Flogging Molly, |
(Side One Dummy Records, 2000)
I heard somewhere that all Irish songs have four interchangeble and combinable topics: love, death, wandering and drinking. If this is true, then Flogging Molly's first album Swagger is purely Irish. However, there is more to this band than just traditional sounds and subjects. They combine the melodies of Irish folk with the rhythm and drive of old-style punk and, like the Pogues before them, they make it work. Flogging Molly isn't quite as drunken as the Pogues but any band that records a song called "The Worst Day Since Yesterday" gets my vote for the best new thing on any scene.

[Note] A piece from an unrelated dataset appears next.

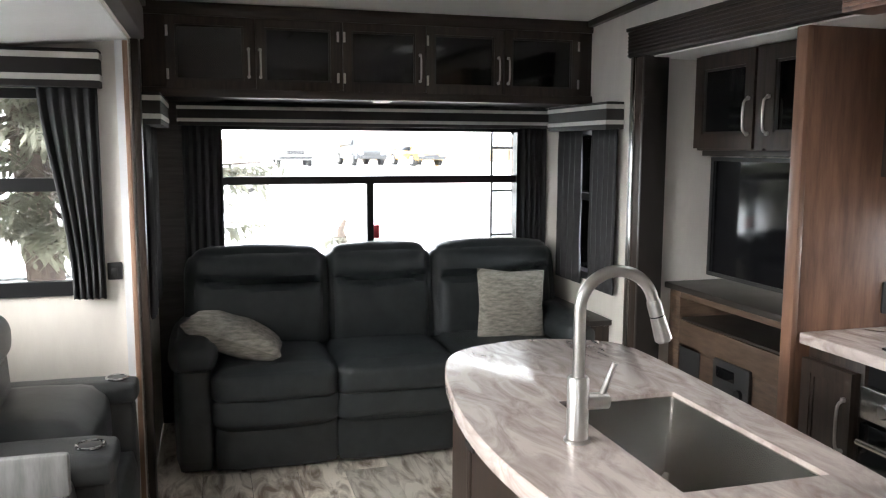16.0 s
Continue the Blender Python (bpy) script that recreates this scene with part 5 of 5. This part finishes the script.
for (a, b) in ((by0 + .02, 1.335), (1.345, by1 - .02)):
    raised_panel(part("door", slab([(a, F + .12), (b, F + .12), (b, IZ - .07), (a, IZ - .07)], plane_map("x", bx1), 0.0, 0.004), WALNUT, isl), plane_map("x", bx1 + 0.004), a, b, F + .12, IZ - .07, WALNUT, WALNUT, 1)
t = thing("island_outlet", (-2.66, by0, 1.8), "black outlet on the island side", "outlet")
part("plate", slab(rrect(-2.63, -2.56, 1.77, 1.88, 0.006), plane_map("y", by0 - .012), -0.008, 0), BLACKP, t)
part("socket", slab(rrect(-2.612, -2.578, 1.79, 1.86, 0.004), plane_map("y", by0 - .012), -0.011, -0.008), RUBBER, t)

# worktop with the sink cut through it
top_out = bowed_outline()
nn_ = len(top_out)
def to_rect(k):
    """The sink's edge point that faces point k of the oval."""
    u, v = top_out[k]
    cx, cy = (SK[0] + SK[1]) / 2, (SK[2] + SK[3]) / 2
    hx_, hy_ = (SK[1] - SK[0]) / 2, (SK[3] - SK[2]) / 2
    du, dv = (u - cx), (v - cy)
    s = 1 / max(abs(du) / hx_, abs(dv) / hy_)
    return (cx + du * s, cy + dv * s)
hole = [to_rect(k) for k in range(nn_)]
for corner in ((SK[0], SK[2]), (SK[0], SK[3]), (SK[1], SK[2]), (SK[1], SK[3])):
    kbest = min(range(nn_), key=lambda k: (hole[k][0] - corner[0]) ** 2 + (hole[k][1] - corner[1]) ** 2)
    hole[kbest] = corner
bm = bmesh.new()
def lerp_out(s):
    return [(IX + (u - IX) * s, IY + (v - IY) * s) for u, v in top_out]
layers = [(hole, IZ - 0.012), (hole, IZ), (lerp_out(0.988), IZ), (lerp_out(0.997), IZ - 0.004), (top_out, IZ - 0.012), (top_out, IZ - 0.036), (lerp_out(0.995), IZ - 0.045), (lerp_out(0.93), IZ - 0.045), (lerp_out(0.90), IZ - 0.016)]
V = [[bm.verts.new((u, v, z)) for u, v in o] for o, z in layers]
for a in range(len(V)):
    b = (a + 1) % len(V)
    for k in range(nn_):
        bm.faces.new((V[a][k], V[a][(k + 1) % nn_], V[b][(k + 1) % nn_], V[b][k]))
solo("island_worktop", bm, STONE, "glossy marbled beige laminate oval worktop", "worktop")
t = thing("sink", ((SK[0] + SK[1]) / 2, (SK[2] + SK[3]) / 2, IZ - 0.24), "square brushed stainless steel undermount sink", "sink")
bm = bmesh.new()
o = [rrect(SK[0] - e, SK[1] + e, SK[2] - e, SK[3] + e, 0.012 + e2) for e, e2 in ((0.012, 0.0), (-0.004, 0.0), (-0.012, 0.008), (-0.022, 0.02))]
lv = [(o[0], IZ - 0.0125), (o[1], IZ - 0.013), (o[1], IZ - 0.03), (o[2], IZ - 0.22), (o[3], IZ - 0.238)]
V = [[bm.verts.new((u, v, z)) for u, v in oo] for oo, z in lv]
for a in range(len(V) - 1):
    for k in range(len(o[0])):
        bm.faces.new((V[a][k], V[a][(k + 1) % len(o[0])], V[a + 1][(k + 1) % len(o[0])], V[a + 1][k]))
bm.faces.new(V[-1])
part("bowl", bm, STEEL, t)
part("drain", disc(((SK[0] + SK[1]) / 2, (SK[2] + SK[3]) / 2, IZ - 0.237), 0.045, 0.004, "z"), CHROME, t)
fx, fy = -2.095, 1.135
fc = thing("faucet", (fx, fy, IZ), "tall brushed nickel gooseneck faucet", "faucet")
part("base", disc((fx, fy, IZ), 0.03, 0.008, "z"), NICKEL, fc)
part("body", tube([(fx, fy, IZ + 0.006), (fx, fy, IZ + 0.145), (fx, fy, IZ + 0.15)], 0.0245, 24, radii=[0.0245, 0.0245, 0.021]), NICKEL, fc)
neck = [(fx, fy, IZ + 0.15), (fx, fy, IZ + 0.30)] + [(fx + 0.01 * (1 - math.cos(a)), fy + 0.085 * (1 - math.cos(a)), IZ + 0.30 + 0.085 * math.sin(a)) for a in [k * radians(168) / 16 for k in range(1, 17)]]
part("neck", tube(neck, 0.0135, 16), NICKEL, fc)
e0, e1 = Vector(neck[-2]), Vector(neck[-1])
dd = (e1 - e0).normalized()
sprayer = part("spray_head", tube([e1, e1 + dd * 0.01, e1 + dd * 0.035, e1 + dd * 0.095, e1 + dd * 0.10], 0.016, 16, radii=[0.0145, 0.0165, 0.0165, 0.0195, 0.015]), NICKEL, fc)
part("seam", tube([e1 + dd * 0.036, e1 + dd * 0.039], 0.0172, 16), BLACKP, sprayer)
part("valve", tube([(fx, fy + 0.02, IZ + 0.09), (fx + 0.004, fy + 0.065, IZ + 0.09), (fx + 0.004, fy + 0.07, IZ + 0.09)], 0.019, 16), NICKEL, fc)
part("lever", tube([(fx + 0.004, fy + 0.055, IZ + 0.10), (fx + 0.006, fy + 0.085, IZ + 0.175)], 0.006, 10, radii=[0.0075, 0.0055]), NICKEL, fc)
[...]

Instrumentally, Swagger is very solid. The guitar work is good, and the drummer is excellent (and given lots of opportunity to show off his talents). Traditional instruments like fiddle, tin whistle and accordion round out the sound, though they are sometimes pushed toward the background by the drums and vocals. Odd instrumental breaks add a lot of interest to the album -- the best is the country-and-western style guitar break in "The Worst Day Since Yesterday" -- but the occasional jazzy trumpet also makes an appearance. Dave King's vocals are well done (and well produced) but manage to not pull all of your attention away from the music itself. He sings in a gruff tenor, voice filled with anger and pain and, occasionally, cynicism.
All the songs on Swagger are credited to Dave King and Flogging Molly, although "Life in a Tenement Square" sounds so familiar that I wonder if it might be a version of a traditional tune. While I think that all of the songs are strong, I do have three favorites. "The Worst Day Since Yesterday" has become something of a personal theme song over the past couple of months, with lines like "Well I know I miss more than hit / with a face that was launched to sink / and I seldom feel the bright relief / it's been the worst day since yesterday." Two songs on Swagger stand out for being really tight and most "on" -- "Selfish Man" and "Black Friday Rule" seem to most fully use the talents of the band. Both have an almost frantic pace and meld the punk and folk elements even more strongly than the rest of this very strong recording.
So, if you like Irish folk give Flogging Molly a try -- they may just surprise you. If you like punk, the same statement applies; these guys can thrash with the best. If, like me, you happen to be seriously into both kinds of music then go out and find a copy of Swagger. It will be well worth the effort. Now if I could just get them to play where I live!